Thanks for your wonderful blog!


Daughter of God said...

we do tinfoil dinners at least 10 times over the summers. We always go up the canyon and do them in the fire. We also do the meat with the soup. I also like to do half and half, have cream of chicken and half ceam of mushroom, sooo yummy. I've also done meatballs. very yummy. My favorite is chicken with the half and half with potatoes and lots and lots of green and red peppers, it's to die for really.
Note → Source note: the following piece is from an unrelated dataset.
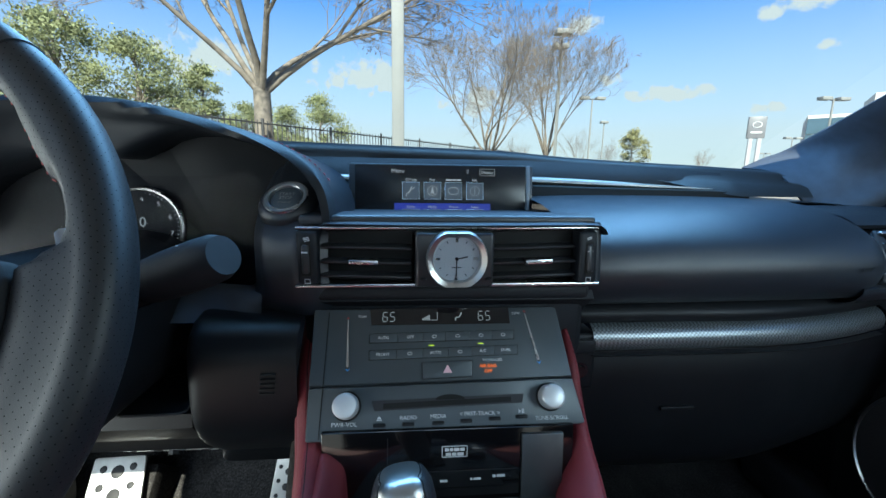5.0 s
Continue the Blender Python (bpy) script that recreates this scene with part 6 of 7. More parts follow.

The peppers don't get too soggie waiting for the chicken to get done, I don't know why.
Glad you tried it, keep experimenting. :]

Sharron said...

If you want to cut down on the cooking time,break or cut your meat up into bite size pieces and cut the veggies into smaller pieces. Mix it all together and the flavors blend as it cooks.

I also lay at least a couple of cabbage leaves on the top and bottom. It helps add moisture with out the extra fat in the cream soups and prevent burning if the dinners aren't turned often enough. Plenty of kids at camp who wrinkled their noses at the cabbage have been caught eating it when it was done!

I also love to try all kinds of the spice blends that are in the stores now.

StrivingSimply said...

We always called these silver turtles. I haven't had them in so long! I'm definitely going to have them once the weather eases up.

Shane and Brandi said...

We love doing these when we go camping. We do chicken a lot more than hamburger. My kids and husband love these.

Sarah said...

Thanks for all the tips. I am definitely a tin foil novice but I am excited to do some more experimenting if it ever gets warm again.

connie said...

With two teenage sons and a scout er husband I make alot of these too. I also am a pre cooked foil dinner maker. It is asked for over and over- meatloaf cut into cubes with lots of BBQ sauce all over them. Then a packet of prebaked, buttered, and seasoned potatoes. These get warmed up on the coals and are much loved.

Maran said...

My family loves polska kielbosa with potatoes, onions and carrots. The polska adds great flavor, plus it cooks quickly. As others have mentioned, we slice our veggies pretty thin so they cook faster.

DeAna said...

Wow, these look really really yummy and super easy!

Great idea for camping. Thanks for sharing!